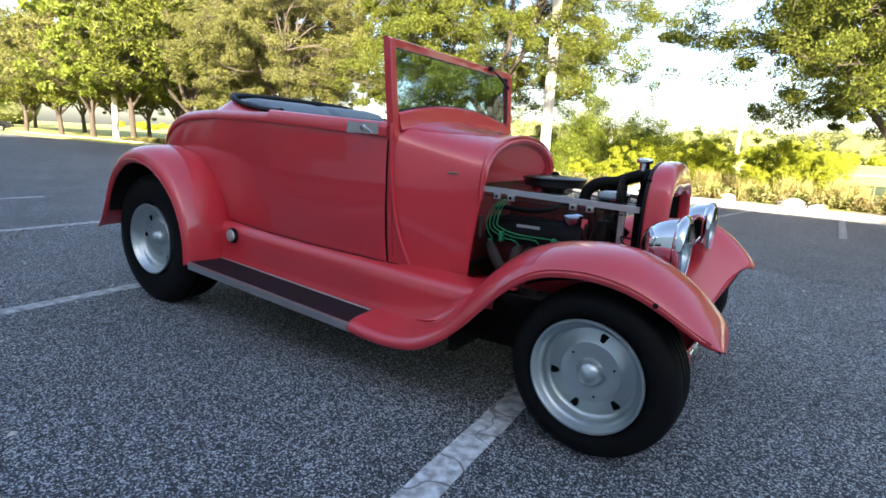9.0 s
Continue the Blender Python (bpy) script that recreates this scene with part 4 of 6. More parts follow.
def build_shell():
    outer = shell_outline(1.004, 0.278, 0.300)
    grille_pts = [(0.0, 0.378), (0.12, 0.378), (0.20, 0.382), (0.228, 0.40), (0.235, 0.46), (0.242, 0.6), (0.240, 0.74), (0.230, 0.815), (0.205, 0.852), (0.15, 0.866), (0.07, 0.867), (0.0, 0.852)]
    c = [(p.y, p.z) for p in curve_pts([(0, y, z) for y, z in grille_pts], 3)]
    hole = c + [(-y, z) for y, z in reversed(c[1:-1])]

    def ring(x, o, k, lean=0.0):
        return [(x - (z - 0.35) * lean, y * k, 0.65 + (z - 0.65) * (k if k > 0.9 else k)) for y, z in o]
    bm = bmesh.new()
    mid = [(a[0] * 0.35 + b[0] * 0.65, a[1] * 0.35 + b[1] * 0.65) for a, b in zip(outer, hole)]
    near = [(a[0] * 0.8 + b[0] * 0.2, a[1] * 0.8 + b[1] * 0.2) for a, b in zip(outer, hole)]
    loft(bm, [ring(0.006, outer, 0.955), ring(0.0, outer, 0.975), ring(0.006, outer, 0.992), ring(0.045, outer, 1.0), ring(0.078, outer, 0.99), ring(0.094, near, 1.0), ring(0.096, mid, 1.0), ring(0.086, hole, 1.01), ring(0.066, hole, 0.995), ring(0.035, hole, 0.99)], True)
    shell = part("radiator_shell", bm, PINK, car, sub=1)
    bm = bmesh.new()
    ins = ring(0.05, hole, 0.985)
    bm.faces.new([bm.verts.new(p) for p in ins])
    part("grille_insert", bm, mat("black_grille_mesh", (0.003, 0.003, 0.003), 0.9, second=(0.006, 0.006, 0.006), scale=300, amount=0.9, spec=0.02), shell, "flat black grille mesh", smooth=False)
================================
**Written task:** Your answer should be a single number: the count of lines containing the word "part".

**Response:** 3